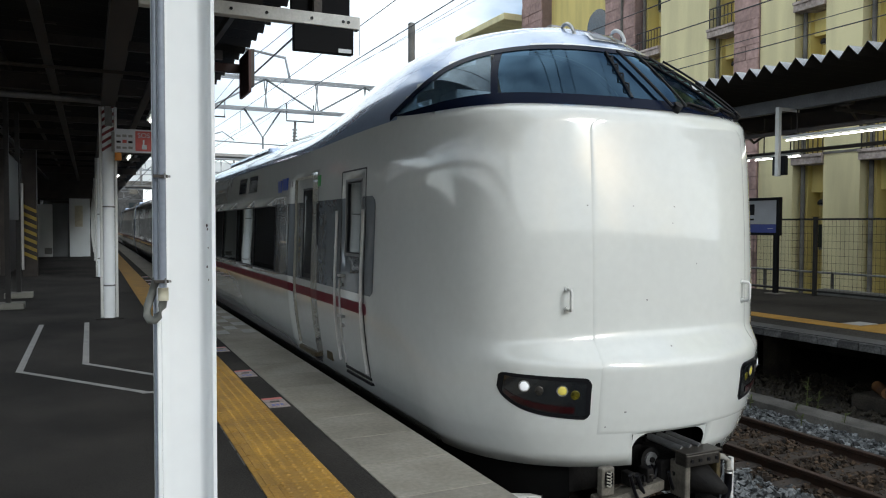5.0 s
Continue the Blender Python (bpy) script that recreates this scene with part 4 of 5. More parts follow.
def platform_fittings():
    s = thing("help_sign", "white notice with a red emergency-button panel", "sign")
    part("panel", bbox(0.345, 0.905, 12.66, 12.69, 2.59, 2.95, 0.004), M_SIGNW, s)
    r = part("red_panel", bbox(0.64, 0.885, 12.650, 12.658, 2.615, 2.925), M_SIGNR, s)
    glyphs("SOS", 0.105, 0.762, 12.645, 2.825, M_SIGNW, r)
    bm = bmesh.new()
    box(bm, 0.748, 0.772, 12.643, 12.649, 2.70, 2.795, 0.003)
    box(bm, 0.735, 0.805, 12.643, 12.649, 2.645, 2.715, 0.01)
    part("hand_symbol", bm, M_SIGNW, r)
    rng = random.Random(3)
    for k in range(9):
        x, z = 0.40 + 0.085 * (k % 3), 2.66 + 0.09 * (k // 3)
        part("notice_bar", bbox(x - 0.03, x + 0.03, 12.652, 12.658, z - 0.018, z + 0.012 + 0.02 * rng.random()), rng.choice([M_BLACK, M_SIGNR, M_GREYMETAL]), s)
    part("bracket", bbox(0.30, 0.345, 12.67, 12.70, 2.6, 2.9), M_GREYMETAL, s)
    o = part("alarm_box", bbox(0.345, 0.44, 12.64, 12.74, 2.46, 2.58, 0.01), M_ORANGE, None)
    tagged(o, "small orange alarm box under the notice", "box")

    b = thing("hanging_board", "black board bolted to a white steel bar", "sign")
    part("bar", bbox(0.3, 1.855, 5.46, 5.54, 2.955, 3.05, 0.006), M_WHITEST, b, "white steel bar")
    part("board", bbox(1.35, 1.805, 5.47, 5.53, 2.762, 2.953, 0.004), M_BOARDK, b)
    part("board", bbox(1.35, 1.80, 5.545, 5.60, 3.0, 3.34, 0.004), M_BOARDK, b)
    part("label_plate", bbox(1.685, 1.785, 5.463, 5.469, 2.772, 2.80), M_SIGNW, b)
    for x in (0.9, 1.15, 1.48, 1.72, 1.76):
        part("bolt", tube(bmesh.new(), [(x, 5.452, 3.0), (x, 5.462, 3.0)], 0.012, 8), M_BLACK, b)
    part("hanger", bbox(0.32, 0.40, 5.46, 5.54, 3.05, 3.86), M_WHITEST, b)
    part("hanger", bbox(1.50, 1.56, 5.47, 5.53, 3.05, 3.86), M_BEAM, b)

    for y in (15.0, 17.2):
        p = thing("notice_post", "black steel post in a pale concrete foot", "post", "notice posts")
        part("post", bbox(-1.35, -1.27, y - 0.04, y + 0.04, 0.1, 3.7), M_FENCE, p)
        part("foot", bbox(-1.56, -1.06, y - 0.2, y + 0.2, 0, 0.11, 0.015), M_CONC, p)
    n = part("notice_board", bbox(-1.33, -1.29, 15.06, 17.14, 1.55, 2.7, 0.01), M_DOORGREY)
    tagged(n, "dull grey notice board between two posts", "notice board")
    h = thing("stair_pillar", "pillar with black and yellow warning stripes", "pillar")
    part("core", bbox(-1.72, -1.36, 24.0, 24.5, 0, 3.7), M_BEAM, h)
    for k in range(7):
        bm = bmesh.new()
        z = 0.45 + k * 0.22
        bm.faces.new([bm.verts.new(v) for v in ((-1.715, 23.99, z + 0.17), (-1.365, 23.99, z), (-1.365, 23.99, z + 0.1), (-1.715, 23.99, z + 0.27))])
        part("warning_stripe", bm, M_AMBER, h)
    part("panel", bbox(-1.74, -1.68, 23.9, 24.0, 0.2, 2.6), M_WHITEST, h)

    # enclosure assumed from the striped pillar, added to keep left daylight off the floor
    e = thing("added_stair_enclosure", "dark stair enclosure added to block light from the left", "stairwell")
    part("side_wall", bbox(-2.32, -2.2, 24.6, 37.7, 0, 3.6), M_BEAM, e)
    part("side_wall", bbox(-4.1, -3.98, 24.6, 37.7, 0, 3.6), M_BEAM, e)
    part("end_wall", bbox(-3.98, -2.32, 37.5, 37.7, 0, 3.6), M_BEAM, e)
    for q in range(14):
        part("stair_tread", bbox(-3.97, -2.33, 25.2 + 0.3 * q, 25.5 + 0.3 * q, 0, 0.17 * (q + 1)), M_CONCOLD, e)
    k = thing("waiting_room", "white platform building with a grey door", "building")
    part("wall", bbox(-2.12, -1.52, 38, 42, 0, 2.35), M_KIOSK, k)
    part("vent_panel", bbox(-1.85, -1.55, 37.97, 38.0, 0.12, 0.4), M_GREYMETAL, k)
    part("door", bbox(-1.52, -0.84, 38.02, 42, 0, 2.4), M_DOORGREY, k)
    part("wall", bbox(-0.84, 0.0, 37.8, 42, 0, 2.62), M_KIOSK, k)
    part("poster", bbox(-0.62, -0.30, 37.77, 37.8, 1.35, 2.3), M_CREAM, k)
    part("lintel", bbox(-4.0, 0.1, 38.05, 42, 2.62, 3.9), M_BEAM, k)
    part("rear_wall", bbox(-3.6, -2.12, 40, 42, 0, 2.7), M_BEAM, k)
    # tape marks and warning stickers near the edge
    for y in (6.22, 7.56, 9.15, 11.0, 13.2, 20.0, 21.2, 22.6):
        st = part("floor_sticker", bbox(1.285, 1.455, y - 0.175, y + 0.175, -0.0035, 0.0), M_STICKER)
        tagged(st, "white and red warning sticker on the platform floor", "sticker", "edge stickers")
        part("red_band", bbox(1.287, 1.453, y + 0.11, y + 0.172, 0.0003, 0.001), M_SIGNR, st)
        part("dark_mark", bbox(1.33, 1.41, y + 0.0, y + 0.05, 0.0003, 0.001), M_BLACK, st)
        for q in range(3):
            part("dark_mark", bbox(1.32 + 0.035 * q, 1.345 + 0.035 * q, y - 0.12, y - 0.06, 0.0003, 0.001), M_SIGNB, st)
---
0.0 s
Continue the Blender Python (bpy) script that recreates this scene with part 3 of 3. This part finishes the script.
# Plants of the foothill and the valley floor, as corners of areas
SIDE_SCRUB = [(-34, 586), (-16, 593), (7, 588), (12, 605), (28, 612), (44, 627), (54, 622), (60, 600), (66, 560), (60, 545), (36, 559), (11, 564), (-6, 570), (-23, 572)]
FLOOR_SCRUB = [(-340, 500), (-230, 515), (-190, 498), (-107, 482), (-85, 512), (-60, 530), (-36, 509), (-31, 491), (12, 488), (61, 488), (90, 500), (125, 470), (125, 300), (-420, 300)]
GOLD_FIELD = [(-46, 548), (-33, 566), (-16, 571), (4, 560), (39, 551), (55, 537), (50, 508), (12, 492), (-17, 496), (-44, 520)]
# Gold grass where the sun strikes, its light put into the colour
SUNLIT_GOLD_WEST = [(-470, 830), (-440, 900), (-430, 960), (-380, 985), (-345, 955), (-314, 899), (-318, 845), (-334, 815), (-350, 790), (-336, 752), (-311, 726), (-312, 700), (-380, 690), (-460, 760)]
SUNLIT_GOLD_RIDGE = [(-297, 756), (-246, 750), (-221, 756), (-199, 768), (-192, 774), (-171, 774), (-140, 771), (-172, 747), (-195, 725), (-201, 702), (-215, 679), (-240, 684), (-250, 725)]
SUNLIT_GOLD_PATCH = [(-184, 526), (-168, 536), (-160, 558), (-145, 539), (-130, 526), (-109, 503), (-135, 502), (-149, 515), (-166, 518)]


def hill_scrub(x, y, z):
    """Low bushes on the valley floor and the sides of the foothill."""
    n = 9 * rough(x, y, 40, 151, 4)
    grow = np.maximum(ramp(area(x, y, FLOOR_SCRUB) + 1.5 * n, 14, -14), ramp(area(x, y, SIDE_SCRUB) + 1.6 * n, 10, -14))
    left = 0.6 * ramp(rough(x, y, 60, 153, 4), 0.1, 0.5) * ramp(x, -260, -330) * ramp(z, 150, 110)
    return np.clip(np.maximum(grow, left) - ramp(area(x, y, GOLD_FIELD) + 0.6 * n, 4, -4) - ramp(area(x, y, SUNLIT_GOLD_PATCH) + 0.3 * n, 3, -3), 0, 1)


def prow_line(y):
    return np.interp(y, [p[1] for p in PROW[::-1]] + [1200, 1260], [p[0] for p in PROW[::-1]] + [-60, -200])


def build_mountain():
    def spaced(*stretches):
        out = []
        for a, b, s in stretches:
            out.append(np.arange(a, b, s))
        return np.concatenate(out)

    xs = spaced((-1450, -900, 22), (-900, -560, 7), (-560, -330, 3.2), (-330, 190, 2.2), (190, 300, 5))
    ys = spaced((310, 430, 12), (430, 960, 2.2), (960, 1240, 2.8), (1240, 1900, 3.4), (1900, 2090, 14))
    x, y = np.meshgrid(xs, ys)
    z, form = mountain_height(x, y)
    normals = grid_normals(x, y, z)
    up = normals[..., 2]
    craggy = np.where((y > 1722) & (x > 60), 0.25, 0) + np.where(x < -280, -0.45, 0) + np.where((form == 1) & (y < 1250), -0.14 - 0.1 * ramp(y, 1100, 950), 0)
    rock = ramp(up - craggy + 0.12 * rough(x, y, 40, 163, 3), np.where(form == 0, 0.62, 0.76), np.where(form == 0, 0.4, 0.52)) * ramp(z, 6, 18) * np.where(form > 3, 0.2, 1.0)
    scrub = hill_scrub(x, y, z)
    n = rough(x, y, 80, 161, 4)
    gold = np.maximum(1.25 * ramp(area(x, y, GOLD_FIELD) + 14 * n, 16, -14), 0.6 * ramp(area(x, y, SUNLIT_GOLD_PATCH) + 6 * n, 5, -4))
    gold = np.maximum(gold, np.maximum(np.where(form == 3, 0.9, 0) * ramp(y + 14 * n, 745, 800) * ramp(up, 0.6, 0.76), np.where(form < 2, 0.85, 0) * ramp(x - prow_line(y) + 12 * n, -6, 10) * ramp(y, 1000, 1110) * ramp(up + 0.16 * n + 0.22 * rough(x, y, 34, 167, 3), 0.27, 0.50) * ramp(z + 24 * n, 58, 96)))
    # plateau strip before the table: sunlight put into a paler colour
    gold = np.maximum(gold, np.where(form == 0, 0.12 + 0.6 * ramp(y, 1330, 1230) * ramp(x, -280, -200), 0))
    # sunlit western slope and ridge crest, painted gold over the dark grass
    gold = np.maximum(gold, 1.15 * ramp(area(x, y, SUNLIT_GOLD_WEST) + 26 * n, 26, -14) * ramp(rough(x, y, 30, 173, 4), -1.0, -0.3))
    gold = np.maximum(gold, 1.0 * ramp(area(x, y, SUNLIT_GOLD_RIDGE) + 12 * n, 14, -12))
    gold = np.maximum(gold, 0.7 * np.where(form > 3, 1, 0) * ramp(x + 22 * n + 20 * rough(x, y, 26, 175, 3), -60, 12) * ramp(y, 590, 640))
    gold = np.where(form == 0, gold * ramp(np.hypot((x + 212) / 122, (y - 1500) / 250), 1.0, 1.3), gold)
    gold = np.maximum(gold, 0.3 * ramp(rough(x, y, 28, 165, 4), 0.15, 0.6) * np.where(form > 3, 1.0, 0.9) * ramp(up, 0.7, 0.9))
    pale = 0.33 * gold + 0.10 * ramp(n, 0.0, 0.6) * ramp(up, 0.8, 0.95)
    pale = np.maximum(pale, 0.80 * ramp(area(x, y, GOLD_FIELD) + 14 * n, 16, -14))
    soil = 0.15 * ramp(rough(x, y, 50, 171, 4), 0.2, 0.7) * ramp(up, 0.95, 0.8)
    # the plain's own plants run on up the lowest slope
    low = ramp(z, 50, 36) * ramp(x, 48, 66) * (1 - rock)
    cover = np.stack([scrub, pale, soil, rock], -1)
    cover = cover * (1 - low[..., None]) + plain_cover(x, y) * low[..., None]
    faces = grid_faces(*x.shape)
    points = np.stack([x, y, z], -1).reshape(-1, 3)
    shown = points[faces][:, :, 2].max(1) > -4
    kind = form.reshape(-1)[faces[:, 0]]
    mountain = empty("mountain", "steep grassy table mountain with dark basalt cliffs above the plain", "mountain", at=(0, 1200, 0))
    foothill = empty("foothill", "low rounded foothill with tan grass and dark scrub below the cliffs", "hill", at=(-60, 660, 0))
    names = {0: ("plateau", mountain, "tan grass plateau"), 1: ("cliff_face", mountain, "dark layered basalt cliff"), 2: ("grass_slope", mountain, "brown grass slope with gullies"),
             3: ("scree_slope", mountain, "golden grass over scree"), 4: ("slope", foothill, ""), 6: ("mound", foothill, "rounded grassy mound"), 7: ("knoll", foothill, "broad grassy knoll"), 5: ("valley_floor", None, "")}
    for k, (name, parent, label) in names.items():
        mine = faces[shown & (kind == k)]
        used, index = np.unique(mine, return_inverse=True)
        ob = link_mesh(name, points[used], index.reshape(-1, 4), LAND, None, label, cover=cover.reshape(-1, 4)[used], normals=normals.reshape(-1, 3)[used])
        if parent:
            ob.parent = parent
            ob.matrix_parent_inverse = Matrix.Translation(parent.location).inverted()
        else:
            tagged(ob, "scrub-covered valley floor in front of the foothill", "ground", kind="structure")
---
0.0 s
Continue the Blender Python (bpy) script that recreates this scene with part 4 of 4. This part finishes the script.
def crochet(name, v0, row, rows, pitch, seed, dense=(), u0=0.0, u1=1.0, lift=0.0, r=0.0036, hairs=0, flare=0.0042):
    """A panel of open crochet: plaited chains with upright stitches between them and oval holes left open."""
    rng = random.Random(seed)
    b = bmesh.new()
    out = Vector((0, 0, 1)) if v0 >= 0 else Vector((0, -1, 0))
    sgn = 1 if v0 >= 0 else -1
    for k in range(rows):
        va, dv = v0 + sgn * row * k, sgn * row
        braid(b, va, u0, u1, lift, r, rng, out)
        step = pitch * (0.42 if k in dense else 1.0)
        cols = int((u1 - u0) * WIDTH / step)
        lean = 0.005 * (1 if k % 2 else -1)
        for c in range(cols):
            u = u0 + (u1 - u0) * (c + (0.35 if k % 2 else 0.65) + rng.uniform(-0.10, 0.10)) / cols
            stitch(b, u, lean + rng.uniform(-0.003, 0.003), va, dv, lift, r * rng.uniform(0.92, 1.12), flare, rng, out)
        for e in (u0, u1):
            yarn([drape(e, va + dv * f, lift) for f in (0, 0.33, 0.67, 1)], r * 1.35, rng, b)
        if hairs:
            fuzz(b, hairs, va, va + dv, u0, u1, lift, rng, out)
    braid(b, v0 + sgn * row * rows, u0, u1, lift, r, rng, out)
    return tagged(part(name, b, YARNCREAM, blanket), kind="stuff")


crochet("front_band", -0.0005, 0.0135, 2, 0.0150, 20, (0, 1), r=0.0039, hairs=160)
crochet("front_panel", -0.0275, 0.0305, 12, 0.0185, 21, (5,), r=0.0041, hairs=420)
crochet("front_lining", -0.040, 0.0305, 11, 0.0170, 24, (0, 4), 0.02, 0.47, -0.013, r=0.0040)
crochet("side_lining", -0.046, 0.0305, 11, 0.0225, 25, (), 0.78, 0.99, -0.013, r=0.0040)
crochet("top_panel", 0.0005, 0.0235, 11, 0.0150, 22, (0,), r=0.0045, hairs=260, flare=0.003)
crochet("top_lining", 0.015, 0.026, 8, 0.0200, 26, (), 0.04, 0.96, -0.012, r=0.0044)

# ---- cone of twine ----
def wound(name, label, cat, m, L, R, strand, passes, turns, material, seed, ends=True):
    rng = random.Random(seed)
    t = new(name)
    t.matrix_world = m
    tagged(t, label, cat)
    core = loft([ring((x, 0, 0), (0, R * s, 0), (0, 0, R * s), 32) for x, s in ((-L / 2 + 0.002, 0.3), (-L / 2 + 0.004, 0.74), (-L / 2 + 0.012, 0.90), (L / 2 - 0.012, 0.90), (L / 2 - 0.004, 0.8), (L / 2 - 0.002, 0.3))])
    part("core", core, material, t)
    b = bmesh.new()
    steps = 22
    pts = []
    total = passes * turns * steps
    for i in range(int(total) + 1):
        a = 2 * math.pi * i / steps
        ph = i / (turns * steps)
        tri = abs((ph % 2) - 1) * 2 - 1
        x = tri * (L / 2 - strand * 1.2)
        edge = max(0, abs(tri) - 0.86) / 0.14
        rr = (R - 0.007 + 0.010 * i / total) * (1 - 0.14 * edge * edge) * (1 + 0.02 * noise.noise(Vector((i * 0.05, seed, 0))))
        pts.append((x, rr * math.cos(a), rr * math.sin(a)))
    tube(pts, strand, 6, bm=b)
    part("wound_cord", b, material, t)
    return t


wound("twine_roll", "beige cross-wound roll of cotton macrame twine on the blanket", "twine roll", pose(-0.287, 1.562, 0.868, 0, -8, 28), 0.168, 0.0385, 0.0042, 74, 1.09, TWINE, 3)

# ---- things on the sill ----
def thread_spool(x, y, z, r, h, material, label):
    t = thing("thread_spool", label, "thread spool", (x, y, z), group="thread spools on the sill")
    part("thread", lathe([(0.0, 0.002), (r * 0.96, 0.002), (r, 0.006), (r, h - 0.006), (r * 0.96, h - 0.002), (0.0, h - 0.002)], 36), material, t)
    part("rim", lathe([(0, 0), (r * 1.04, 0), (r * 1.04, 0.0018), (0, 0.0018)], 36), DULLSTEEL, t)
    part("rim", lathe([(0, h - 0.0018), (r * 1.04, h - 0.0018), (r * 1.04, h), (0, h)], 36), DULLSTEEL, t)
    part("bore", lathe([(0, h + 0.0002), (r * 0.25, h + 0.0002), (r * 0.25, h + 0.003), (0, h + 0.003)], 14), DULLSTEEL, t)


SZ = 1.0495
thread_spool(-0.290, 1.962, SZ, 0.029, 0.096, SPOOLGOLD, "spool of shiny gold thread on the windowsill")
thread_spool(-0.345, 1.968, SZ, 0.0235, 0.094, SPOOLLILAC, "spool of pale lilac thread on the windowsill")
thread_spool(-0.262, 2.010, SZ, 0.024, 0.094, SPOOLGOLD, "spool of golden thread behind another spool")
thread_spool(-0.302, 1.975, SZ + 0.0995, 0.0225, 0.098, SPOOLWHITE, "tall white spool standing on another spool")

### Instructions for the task
In the listing, find all lines with the string "Continue" and copy them.

### Answer for the task
Continue the Blender Python (bpy) script that recreates this scene with part 4 of 5. More parts follow.
Continue the Blender Python (bpy) script that recreates this scene with part 3 of 3. This part finishes the script.
Continue the Blender Python (bpy) script that recreates this scene with part 4 of 4. This part finishes the script.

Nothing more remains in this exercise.